Я догадался: дежурные связисты «журавлей» помогают разносить письма и телеграммы. Открыл дверь. Так и есть. «Журавлики» пятиклассницы Маша и Наташа в юнармейской форме с эмблемой воинской специальности на груди.
— Вам телеграмма.
Я расписался в получении, и они ушли.
Нет, не зря я назвал третий день каникул днем сюрпризов. Телеграмма, полученная мной, была самым удивительным из них.
Еще не распечатав ее, я уже волновался. Как всякий человек, получающий телеграмму. Что в ней, боль или радость? Телеграммы по пустякам не отбивают. Поэтому их всегда читают с конца. Чтобы сразу узнать о самом главном.
«Немедленно выезжаю. Мама». Последние слова телеграммы не столько успокоили меня, сколько удивили: мама, зачем она едет? Ответ заключался в первых словах: «Безумно взволнована почерк твоего отца». Это и было ответом на мою фототелеграмму.

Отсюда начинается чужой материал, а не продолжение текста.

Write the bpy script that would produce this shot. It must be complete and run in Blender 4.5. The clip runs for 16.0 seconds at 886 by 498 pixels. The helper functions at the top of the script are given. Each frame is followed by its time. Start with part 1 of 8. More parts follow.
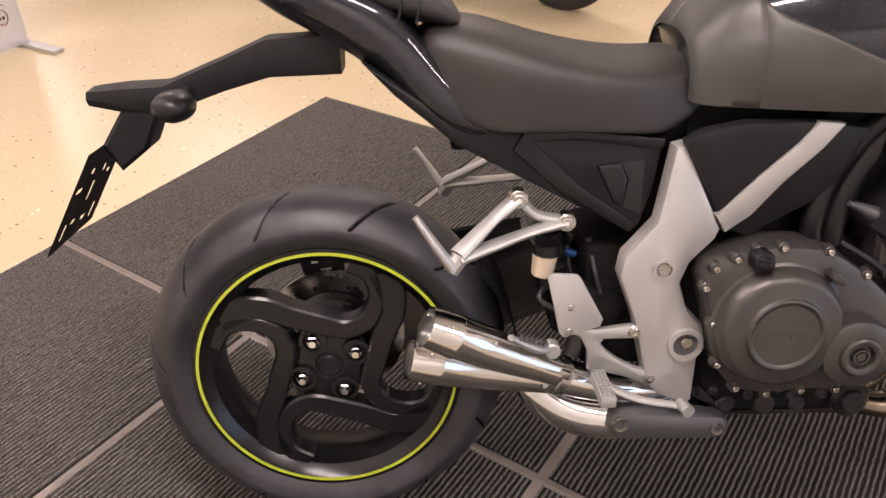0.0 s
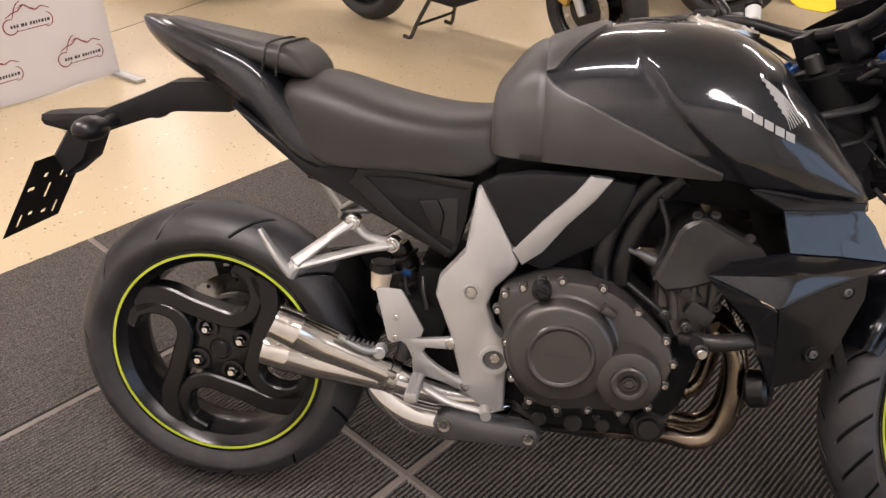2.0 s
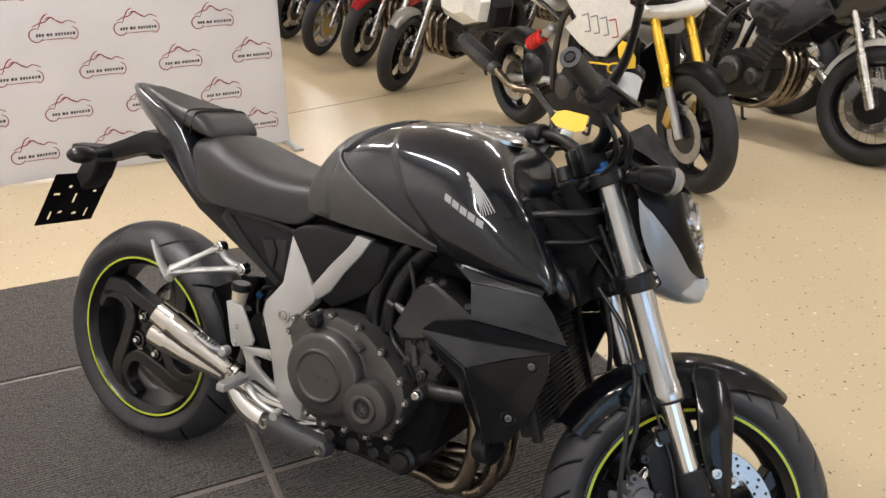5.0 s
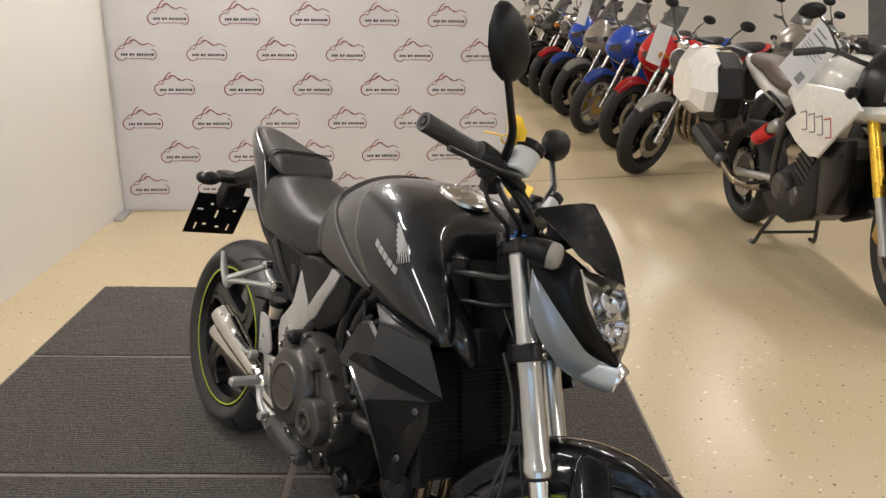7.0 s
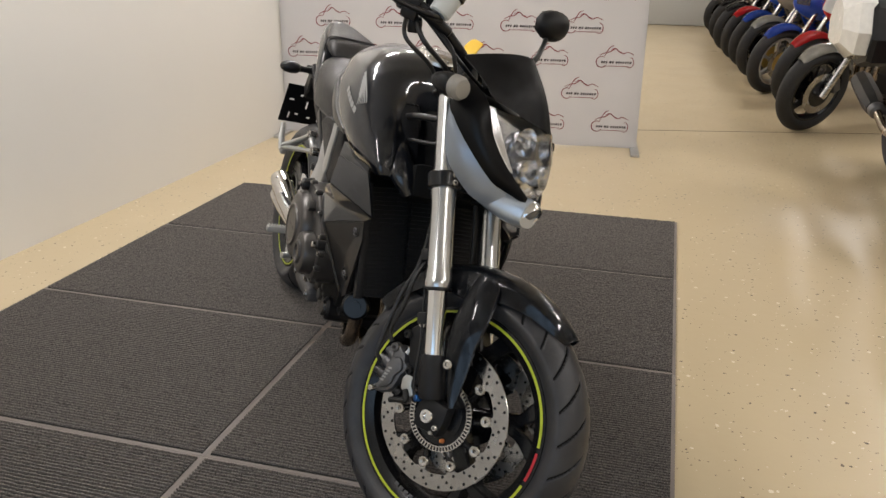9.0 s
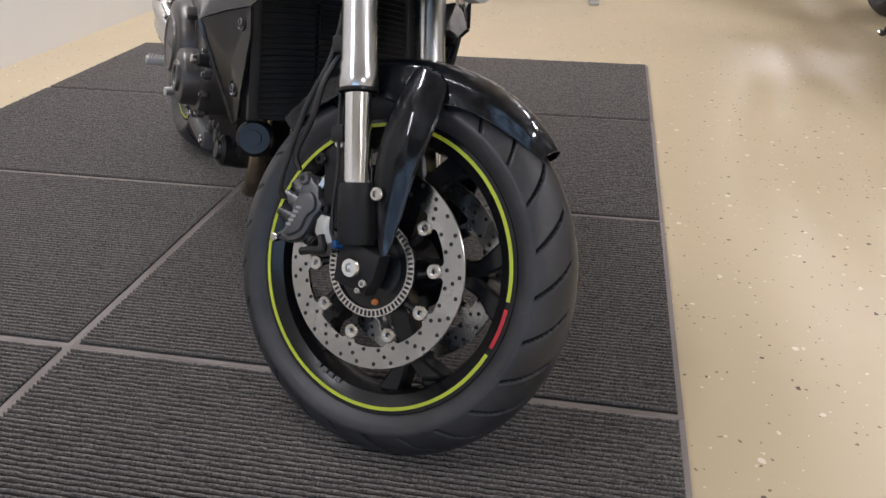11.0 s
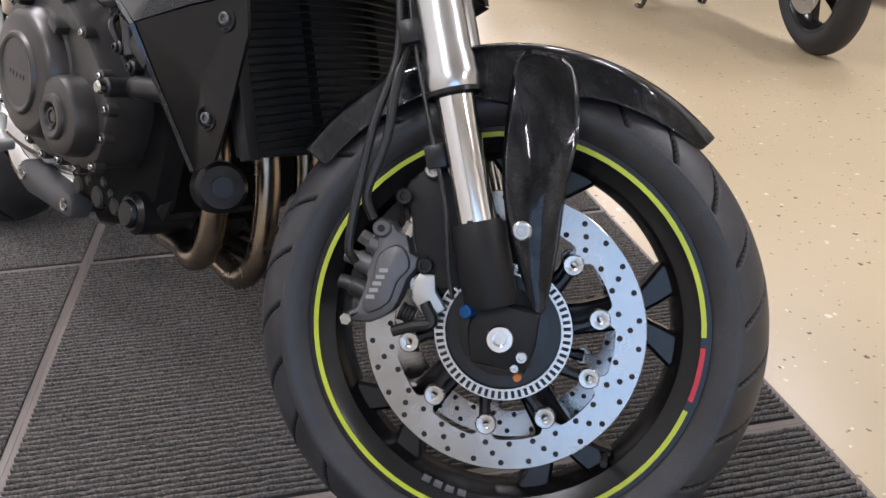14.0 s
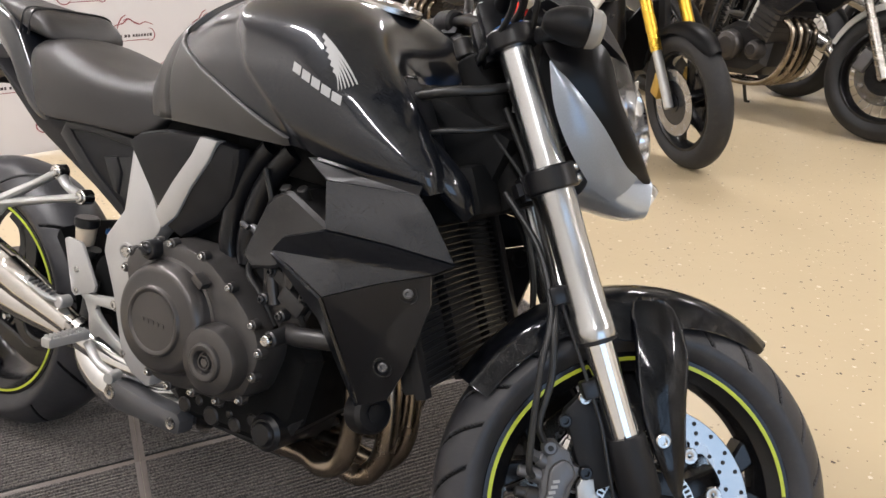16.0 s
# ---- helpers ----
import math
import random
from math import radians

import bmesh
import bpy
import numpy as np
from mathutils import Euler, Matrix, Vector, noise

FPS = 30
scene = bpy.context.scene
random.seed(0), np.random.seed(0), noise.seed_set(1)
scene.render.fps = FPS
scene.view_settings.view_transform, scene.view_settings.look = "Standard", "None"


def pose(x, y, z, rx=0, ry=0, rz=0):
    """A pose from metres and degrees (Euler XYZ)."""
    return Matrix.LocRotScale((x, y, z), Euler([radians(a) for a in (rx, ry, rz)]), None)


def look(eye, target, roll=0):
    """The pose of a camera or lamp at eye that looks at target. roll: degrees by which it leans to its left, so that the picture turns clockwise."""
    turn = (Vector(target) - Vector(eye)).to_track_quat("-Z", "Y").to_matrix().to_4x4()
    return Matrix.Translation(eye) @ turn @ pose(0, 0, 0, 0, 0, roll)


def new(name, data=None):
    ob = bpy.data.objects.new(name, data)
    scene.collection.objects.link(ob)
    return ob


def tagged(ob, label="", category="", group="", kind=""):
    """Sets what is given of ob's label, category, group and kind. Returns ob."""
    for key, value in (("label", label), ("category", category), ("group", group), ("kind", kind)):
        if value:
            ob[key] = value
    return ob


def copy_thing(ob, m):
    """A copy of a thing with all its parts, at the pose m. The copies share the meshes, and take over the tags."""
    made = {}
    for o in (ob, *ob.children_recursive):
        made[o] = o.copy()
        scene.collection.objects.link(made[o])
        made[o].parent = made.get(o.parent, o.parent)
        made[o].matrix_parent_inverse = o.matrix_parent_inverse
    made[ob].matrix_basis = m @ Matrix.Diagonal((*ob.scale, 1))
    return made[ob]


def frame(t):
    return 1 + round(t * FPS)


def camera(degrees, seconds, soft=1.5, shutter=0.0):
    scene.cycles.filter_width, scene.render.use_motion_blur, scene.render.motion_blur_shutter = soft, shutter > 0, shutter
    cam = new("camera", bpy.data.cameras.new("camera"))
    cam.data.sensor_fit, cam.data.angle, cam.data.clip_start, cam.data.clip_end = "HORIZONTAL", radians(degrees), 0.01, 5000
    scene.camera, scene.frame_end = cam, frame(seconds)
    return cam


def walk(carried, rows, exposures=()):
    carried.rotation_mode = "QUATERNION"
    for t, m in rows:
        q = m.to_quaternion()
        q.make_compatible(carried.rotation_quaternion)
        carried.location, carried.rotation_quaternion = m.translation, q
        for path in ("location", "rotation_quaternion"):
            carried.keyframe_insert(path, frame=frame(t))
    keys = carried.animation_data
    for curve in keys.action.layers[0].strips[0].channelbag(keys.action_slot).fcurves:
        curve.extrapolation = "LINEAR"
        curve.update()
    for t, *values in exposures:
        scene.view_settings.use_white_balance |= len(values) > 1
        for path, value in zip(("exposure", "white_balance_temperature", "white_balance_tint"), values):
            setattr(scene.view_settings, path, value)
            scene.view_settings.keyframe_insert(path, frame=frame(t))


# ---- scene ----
cam = camera(57.7, 16.0)
PATH = [
    (0, (0.414, -0.947, 1.285), (-0.515, 0.4, 0.136), -1.2),
    (0.5, (0.539, -0.913, 1.328), (-0.483, 0.394, 0.211), -1.5),
    (1, (0.632, -0.872, 1.355), (-0.448, 0.393, 0.244), -1.6),
    (1.5, (0.734, -0.846, 1.361), (-0.396, 0.387, 0.264), -1.4),
    (2, (0.932, -0.833, 1.377), (-0.262, 0.38, 0.327), -1.4),
    (2.5, (1.089, -0.804, 1.385), (-0.145, 0.394, 0.364), -1.1),
    (3, (1.228, -0.736, 1.382), (-0.051, 0.439, 0.39), -0.7),
    (3.5, (1.38, -0.65, 1.372), (0.023, 0.477, 0.429), -0.4),
    (3.7, (1.438, -0.614, 1.38), (0.047, 0.481, 0.45), -0.3),
    (5.8, (1.894, -0.025, 1.464), (0.097, 0.45, 0.725), -0.2),
    (6, (1.93, 0.055, 1.472), (0.108, 0.448, 0.748), 0.0),
    (6.5, (2.002, 0.241, 1.461), (0.134, 0.446, 0.777), 0.4),
    (7, (2.043, 0.413, 1.422), (0.147, 0.443, 0.786), 0.8),
    (7.5, (2.056, 0.607, 1.401), (0.166, 0.466, 0.761), 0.6),
    (8, (2.117, 0.758, 1.336), (0.248, 0.464, 0.687), 0.9),
    (8.5, (2.207, 0.908, 1.273), (0.364, 0.498, 0.613), 0.9),
    (9, (2.262, 1.027, 1.215), (0.452, 0.537, 0.519), 0.7),
    (9.5, (2.249, 1.094, 1.141), (0.473, 0.567, 0.389), 0.2),
    (10, (2.143, 1.11, 1.059), (0.389, 0.603, 0.243), 0.1),
    (10.2, (2.088, 1.094, 1.023), (0.341, 0.605, 0.18), -0.1),
    (12.3, (1.627, 0.695, 0.759), (-0.101, 0.667, -0.247), -0.7),
    (12.5, (1.6, 0.659, 0.748), (-0.127, 0.682, -0.26), -0.7),
    (13, (1.563, 0.591, 0.733), (-0.159, 0.73, -0.274), -0.8),
    (13.5, (1.569, 0.526, 0.75), (-0.164, 0.778, -0.218), -0.7),
    (14, (1.578, 0.439, 0.791), (-0.168, 0.788, -0.121), -0.9),
    (14.5, (1.572, 0.337, 0.839), (-0.193, 0.771, 0.004), -0.9),
    (15, (1.598, 0.227, 0.915), (-0.166, 0.756, 0.134), -0.9),
    (15.5, (1.62, 0.13, 0.994), (-0.124, 0.754, 0.238), -1.0),
    (16, (1.584, 0.029, 1.092), (-0.111, 0.773, 0.334), -1.1),
]
walk(cam, [(t, look(eye, target, roll)) for t, eye, target, roll in PATH],  ((0, 0.24, 6700, 25), (1.5, 0.14, 6600, 22), (3.5, 0.06, 6250, 17), (6, -0.14, 6150, 11), (7, -0.33, 6350, 11), (8.5, -0.38, 6300, 11), (10, -0.29, 6050, 11), (12.5, -0.02, 5400, 21), (13.5, 0.06, 5350, 18), (14.5, 0.18, 6150, 15), (16, 0.2, 6050, 14)))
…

Я стоял потрясенный с телеграммой в руках и твердил: «Почерк моего отца… почерк моего отца…» Так прозревший, наверное, твердит: «Я вижу свет… Я вижу свет…»
Я, наверное, плохо соображал, что делал, потому что, вернувшись вечером домой, обнаружил, что утром, уходя из дому, забыл закрыть дверь.
Четыре места требовали моего присутствия в то утро. Во-первых, телеграф, где я послал маме полуграмотную телеграмму: «Жду немедленно», во-вторых, дом Орла, которому я рассказал обо всем случившемся, в-третьих и в-четвертых, две школы — в Наташине и Стародубе, — где учились «журавли» и «цапли». Здесь я и получил сведения об успеваемости юнармейцев и поспешил с ними сперва в штаб второго батальона (командир Ю. Цаплина), потом в штаб первого батальона (командир С. Журавлев). Следствием моего визита в тот и другой штаб были световые табло, вспыхнувшие на НП двух батальонов. «Городской» и «деревенский» берега Десны усеяли любопытные. Посвященные объясняли непосвященным значение цифрового кода, которыми обменивались батальоны-«неприятели». Цифры были их «трофеями» в минувшей «битве» за знания.